Bonn (AFP/taz) – Durch massive Warnstreiks mit Schwerpunkt im bevölkerungsreichsten Bundesland Nordrhein-Westfalen will die Gewerkschaft Öffentliche Dienste, Transport und Verkehr (ÖTV) heute ihren Forderungen im Tarifstreit mit den Arbeitgebern Nachdruck verleihen. Vor allem am Morgen werde der Personennahverkehr vom Niederrhein bis zum Ruhrgebiet betroffen sein, sagte ein ÖTV-Sprecher gestern. Die Warnstreiks, die morgen fortgesetzt werden sollen, waren nach den ergebnislos gebliebenen Tarifgesprächen am Freitag angekündigt worden. Die ÖTV bittet die Bevölkerung um Verständnis für „unvermeidliche Beeinträchtigungen“. In verschiedenen Bundesländern organisierte die Postgewerkschaft bereits am Wochenende Arbeitsniederlegungen. Die ÖTV unterstrich trotz der Streikvorbereitungen ihre Gesprächsbereitschaft.

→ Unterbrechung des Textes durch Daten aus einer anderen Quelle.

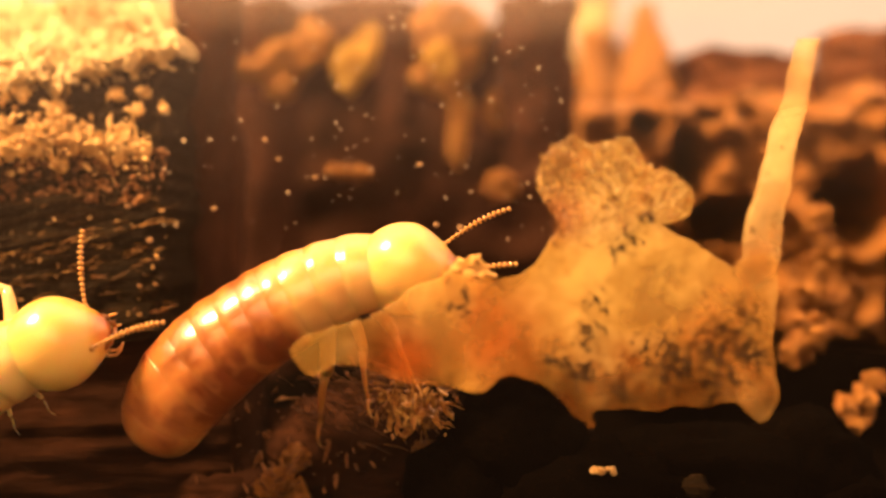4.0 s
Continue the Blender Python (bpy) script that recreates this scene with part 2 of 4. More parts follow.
def film_material(name, lo, hi, gloss, speck, calm=0.0):
    """A thin amber smear: part of the light goes straight through, part is scattered; clotted dark in places."""
    w = Mat(name)
    big, mid, fine = w.noise(0.45, 3, 0.55, warp=0.5), w.noise(2.2, 5, 0.66, warp=0.3), w.noise(4.6, 6, 0.72)
    blend = w.math("ADD", w.math("MULTIPLY", big, 0.72), w.math("MULTIPLY", mid, 0.28))
    base = w.ramp(blend, (0.36, (0.70, 0.43, 0.085)), (0.5, (0.83, 0.62, 0.175)), (0.62, (0.92, 0.77, 0.32)))
    base = w.mix(calm, base, (0.95, 0.82, 0.48))
    red = w.math("MAXIMUM", w.patch(1.20, 0, -1.25, 0.4, 1.9), w.patch(-0.50, 0, -2.0, 0.2, 1.5))
    # browner low down, paler higher up (pale): partly light from the top in colour
    tan = w.math("MAXIMUM", w.patch(3.45, 0, -2.74, 0.6, 2.2), w.math("MULTIPLY", w.patch(6.4, 0, -2.2, 1.0, 3.0), 0.6))
    for q in (w.patch(5.70, 0, -2.61, 0.6, 2.1), w.patch(-0.80, 0, -1.99, 0.2, 1.6), w.patch(4.58, 0, -3.11, 0.6, 1.5), w.patch(7.08, 0, -2.49, 0.4, 1.4), w.patch(6.2, 0, -1.9, 0.5, 1.7), w.patch(4.3, 0, -2.2, 0.3, 1.3), w.patch(2.75, 0, 1.15, 0.2, 0.8), w.patch(2.08, 0, -2.24, 0.2, 1.2)):
        tan = w.math("MAXIMUM", tan, q)
    base = w.mix(w.math("MULTIPLY", tan, w.ramp(mid, (0.35, 1.0), (0.65, 0.55))), base, (0.34, 0.13, 0.022))
    base = w.mix(w.math("MULTIPLY", w.math("MULTIPLY", red, 0.9), w.ramp(big, (0.3, 0.35), (0.6, 1.0))), base, (0.60, 0.17, 0.018))
    base = w.mix(w.math("MULTIPLY", w.patch(7.0, 0, -1.0, 1.0, 3.2), 0.45), base, (0.50, 0.26, 0.065))
    pale = w.math("MAXIMUM", w.patch(3.45, 0, -0.18, 0.5, 2.0), w.math("MAXIMUM", w.patch(5.33, 0, -0.11, 0.4, 1.6), w.patch(0.20, 0, -0.61, 0.2, 1.2)))
    base = w.mix(w.math("MULTIPLY", pale, w.ramp(mid, (0.35, 0.3), (0.6, 0.7))), base, (0.97, 0.78, 0.28))
    clots = w.patch(6.3, 0, -1.6, 0.3, 1.2)
    for q in (w.patch(5.33, 0, -2.05, 0.3, 1.3), w.patch(7.0, 0, -1.9, 0.1, 0.9), w.patch(3.51, 0, -1.45, 0.1, 0.6), w.patch(3.33, 0, -2.30, 0.1, 0.7), w.patch(2.70, 0, -1.99, 0.0, 0.6), w.patch(4.08, 0, -2.61, 0.1, 0.7), w.patch(4.45, 0, 0.70, 0.05, 0.5),
              w.patch(4.20, 0, 0.51, 0.0, 0.5), w.patch(4.70, 0, 1.14, 0.05, 0.45), w.patch(3.64, 0, -0.74, 0.0, 0.5), w.patch(6.95, 0, -0.99, 0.1, 0.6), w.patch(6.33, 0, -2.49, 0.1, 0.9), w.patch(0.58, 0, -0.74, 0.0, 0.6)):
        clots = w.math("MAXIMUM", clots, q)
    froth = w.math("MAXIMUM", w.patch(3.51, 0, 1.95, 1.1, 1.7), w.patch(5.08, 0, 1.61, 0.5, 1.0))
    web = w.noise(5.5, 4, 0.7, warp=1.0)
    base = w.mix(w.math("MULTIPLY", froth, w.ramp(web, (0.36, 0.8), (0.46, 0.0))), base, (0.40, 0.17, 0.025))
    base = w.mix(w.math("MULTIPLY", froth, w.ramp(web, (0.54, 0.0), (0.64, 0.9))), base, (0.98, 0.88, 0.46))
    base = w.mix(w.math("MULTIPLY", w.patch(2.83, 0, 1.20, 0.2, 0.8), 0.6), base, (0.55, 0.20, 0.02))
    spots = w.math("ADD", w.math("MULTIPLY", clots, w.math("MULTIPLY", w.ramp(mid, (0.40, 0.45), (0.56, 1.0)), 0.25)), fine)
    dark = w.ramp(spots, (speck - 0.005, 0.0), (speck + 0.075, 1.0))
    base = w.mix(w.math("MULTIPLY", dark, 0.94), base, (0.045, 0.026, 0.013))
    dif, tra, cle, glo = (w.add("ShaderNodeBsdf" + k) for k in ("Diffuse", "Translucent", "Transparent", "Glossy"))
    for n in (dif, tra):
        w.link(base, n.inputs["Color"])
    cle.inputs["Color"].default_value = (1.0, 0.93, 0.78, 1)
    glo.inputs["Roughness"].default_value = 0.18
    bmp = w.add("ShaderNodeBump")
    bmp.inputs["Distance"].default_value = 0.05 * MM
    w.link(w.math("ADD", w.math("ADD", w.math("MULTIPLY", mid, 0.4), w.math("MULTIPLY", fine, 0.3)), w.math("MULTIPLY", froth, w.math("MULTIPLY", web, 1.3))), bmp.inputs["Height"])
    for n in (dif, glo):
        w.link(bmp.outputs[0], n.inputs["Normal"])
    body = w.add("ShaderNodeMixShader")
    body.inputs[0].default_value = 0.45
    w.link(dif.outputs[0], body.inputs[1]), w.link(tra.outputs[0], body.inputs[2])
    wet = w.add("ShaderNodeMixShader")
    w.link(w.math("ADD", w.math("MULTIPLY", froth, 0.12), gloss), wet.inputs[0])
    w.link(body.outputs[0], wet.inputs[1]), w.link(glo.outputs[0], wet.inputs[2])
    # lower rim thinned to dim it, for light that falls from above
    thin = w.math("MAXIMUM", w.patch(2.83, 0, -3.11, 0.2, 1.2), w.math("MULTIPLY", w.patch(-1.43, 0, -1.68, 0.9, 2.4), 0.62))
    for q in (w.patch(7.2, 0, 0.1, 0.2, 0.6), w.patch(4.33, 0, -3.49, 0.4, 1.4), w.patch(6.08, 0, -3.43, 0.4, 1.4), w.patch(7.45, 0, -3.24, 0.2, 1.0), w.patch(-2.6, 0, -1.9, 0.4, 1.6), w.patch(-0.30, 0, -2.74, 0.2, 0.9)):
        thin = w.math("MAXIMUM", thin, q)
    thick = w.add("ShaderNodeMixShader")
    w.link(w.ramp(w.math("SUBTRACT", w.math("ADD", w.math("ADD", w.math("MULTIPLY", big, 0.75), w.math("MULTIPLY", mid, 0.25)), w.math("MULTIPLY", froth, w.math("SUBTRACT", w.math("MULTIPLY", w.math("SUBTRACT", web, 0.5), 1.3), 0.08))), w.math("SUBTRACT", w.math("MULTIPLY", thin, 0.3), w.math("MULTIPLY", dark, 0.12))), (0.32, lo), (0.5, 0.5 * (lo + hi)), (0.66, hi)), thick.inputs[0])
    w.link(cle.outputs[0], thick.inputs[1]), w.link(wet.outputs[0], thick.inputs[2])
    w.link(thick.outputs[0], w.out.inputs["Surface"])
    return w.m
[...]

Die Deutsche Postgewerkschaft teilte mit, nachdem am Samstag rund 200 Postbeschäftigte in Brandenburg vorübergehend die Arbeit niedergelegt hätten, seien am Sonntag Mitarbeiter der Fernmeldeämter in Regensburg, Hagen, Dortmund, Dresden und Erfurt in den Streik getreten. Schwerpunkt der Warnstreiks am Sonntag sei Rheinland-Pfalz. Für den öffentlichen Dienst verlangen die Gewerkschaften Einkommenserhöhungen von vier Prozent, wollen aber Beschäftigungsgarantien darauf anrechnen lassen. Auch im westdeutschen Bankgewerbe soll es in den nächsten Tagen Streiks geben. Zudem beginnt morgen die Streik-Urabstimmung in der niedersächsischen Metall- und Elektroindustrie.

In der Frankfurter Allgemeinen Sonntagszeitung signalisierte ÖTV-Vorstandsmitglied Herbert Mai die Bereitschaft, Tarifverträge mit Öffnungsklauseln zuzulassen. Die Arbeitgeber sollten mit den Gewerkschaften an Ort und Stelle vereinbaren können, die Wochenarbeitszeit auf bis zu 32 Stunden zu reduzieren. Die Obergrenze bleibe aber bei 38,5 Stunden in der Woche. Voraussetzung für solche Abmachungen sei die Beschäftigungssicherung. Der Präsident des Deutschen Industrie- und Handelstages, Hans-Peter Stihl, sagte, ein Metall-Arbeitskampf werde sich nur kurze Zeit auf bestimmte Regionen begrenzen lassen. Die Arbeitgeber würden bei Streiks gezwungen sein, den Arbeitskampf so schnell wie möglich auszudehnen, um ihn abzukürzen. Bedingung für eine Verhandlungslösung sei, daß die IG Metall die Notwendigkeit von Kostensenkungen akzeptiere.

Bundeswirtschaftsminister Rexrodt warnte die Gewerkschaften davor, „den beginnenden Aufschwung kaputtzustreiken“. Er appellierte an die Tarifpartner, sich auf „flexible Abschlüsse“ zu einigen. FDP-Chef Kinkel sagte, Arbeitsniederlegungen wären der „helle Wahnsinn“. Auch die Gewerkschaften hätten die Pflicht, ihre Mitglieder „vor unrealistischen Forderungen“ zu bewahren.